Premiums drop as the conviction ages off your record. Most states use a 3-year lookback period for rating purposes, meaning the texting violation stops affecting your premium 3 years from the conviction date even if you are still required to maintain SR-22 filing. Shop your policy annually — non-standard carriers re-rate based on current record, and you may qualify for standard coverage before your SR-22 period ends.
Can you get SR-22 removed early if the texting conviction was your only violation?
No state allows early termination of SR-22 filing requirements based on clean driving after the conviction. The filing period is set by statute or court order and runs for the full duration regardless of subsequent behavior. If your state requires 3 years of SR-22 after reinstatement, you must maintain continuous filing for 36 months. Any lapse in coverage during that period resets the clock to zero in most states, meaning you start a new 3-year period from the date you refile.

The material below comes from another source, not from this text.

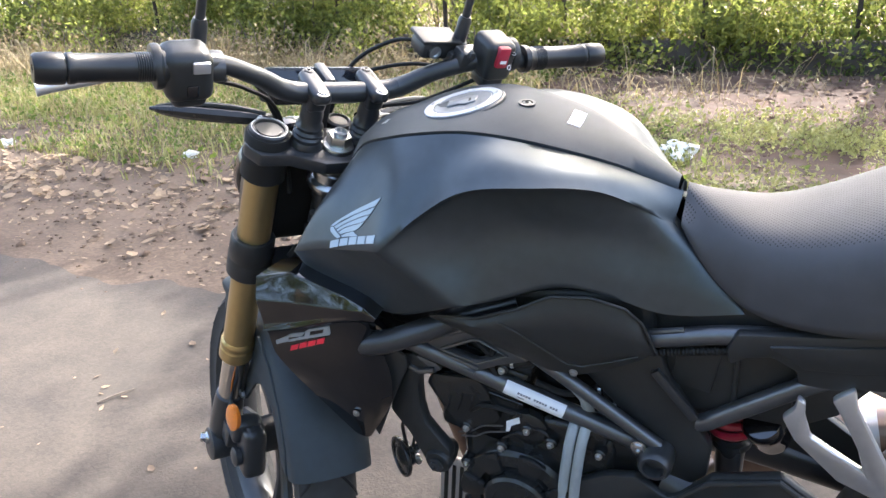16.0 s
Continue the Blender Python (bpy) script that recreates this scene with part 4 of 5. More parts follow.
head_plate = part("cylinder_cover", plate([(-0.062, 0.572), (-0.050, 0.590), (0.020, 0.596), (0.030, 0.580), (0.050, 0.532), (0.040, 0.520), (-0.010, 0.492), (-0.022, 0.498)], 0.020, side_m(-0.074), 0.005), M_ENGINE, eng, "black cylinder side cover")
for x, z in ((-0.030, 0.556), (-0.012, 0.560), (0.006, 0.563)):
    part("cover_fin", rbox((0.0035, 0.004, 0.030), pose(x, -0.0855, z - 0.012, 0, 20, 0), 0.001), M_ENGINE, head_plate)
for s in (1, -1):
    cmx = basis((0.070, -0.074 * s, 0.392), (0, -s, 0))
    cov = part("crankcase_cover", lathe([(0.086, 0.0), (0.086, 0.012), (0.080, 0.018), (0.062, 0.020), (0.060, 0.012), (0.052, 0.010), (0.050, 0.016), (0.046, 0.020), (0.01, 0.020)], cmx, 48), M_ENGINE, eng, "round ribbed black crankcase cover")
    for k in range(7):
        a = 2 * math.pi * k / 7 + 0.35
        part("cover_rib", plate([(0.050, -0.012), (0.086, -0.022), (0.090, 0.0), (0.086, 0.022), (0.050, 0.012)], 0.010, cmx @ pose(0, 0, 0.020, 0, 0, math.degrees(a)), 0.004), M_ENGINE, cov)
    part("cover_cap", lathe([(0.050, 0.010), (0.050, 0.030), (0.046, 0.034), (0.034, 0.034), (0.032, 0.031), (0.010, 0.031)], cmx, 40), M_ENGINE, cov, "raised round cover cap")
    for x, z in ((-0.005, 0.502), (0.047, 0.478), (0.088, 0.521), (0.122, 0.506), (0.190, 0.505), (0.058, 0.622), (0.140, 0.440), (-0.012, 0.43)):
        boss = part("bolt_boss", lathe([(0.010, -0.02), (0.009, 0.006), (0.007, 0.008)], basis((x, -0.078 * s, z), (0, -s, 0)), 18), M_ENGINE, eng)
        bolt("case_bolt", (x, -0.086 * s, z), (0, -s, 0), 0.0040, eng, h=0.005)
    part("case_rib", sweep([(-0.020, -0.083 * s, 0.488), (0.003, -0.084 * s, 0.498), (0.022, -0.084 * s, 0.512), (0.052, -0.084 * s, 0.520)], 0.0012, 8), M_TUBE, eng, "satin joint line")
    part("case_rib", sweep([(-0.016, -0.083 * s, 0.482), (0.008, -0.084 * s, 0.489), (0.026, -0.084 * s, 0.501), (0.056, -0.084 * s, 0.510)], 0.0012, 8), M_TUBE, eng)
    part("gasket_line", sweep([(0.048, -0.081 * s, 0.486), (0.055, -0.083 * s, 0.500), (0.075, -0.083 * s, 0.512), (0.087, -0.083 * s, 0.512), (0.100, -0.083 * s, 0.525), (0.118, -0.082 * s, 0.518), (0.124, -0.081 * s, 0.495)], 0.0026, 8), M_ENGINE, eng)
    part("case_shoulder", lathe([(0.030, -0.006), (0.028, 0.004), (0.022, 0.008), (0.010, 0.008)], basis((0.088, -0.074 * s, 0.518), (0, -s, 0)), 28), M_ENGINE, eng)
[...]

Some drivers confuse the SR-22 filing period with the lookback period carriers use for rating. A texting conviction may stop affecting your premium after 3 years, but that does not terminate your SR-22 requirement. In Virginia, your SR-22 filing obligation runs 3 years from reinstatement even if the texting conviction drops off your insurance record for rating purposes after 36 months. You will still pay for the SR-22 filing and the non-standard underwriting tier until the DMV releases the requirement.
If you believe your SR-22 was issued in error or the filing period stated in your reinstatement order is longer than your state statute allows, contact the DMV directly with documentation of the conviction and suspension order. Administrative errors do occur, and some drivers are required to file longer than legally mandated because of processing mistakes. Do not rely on your carrier to correct this — they file what the state orders, not what the statute says.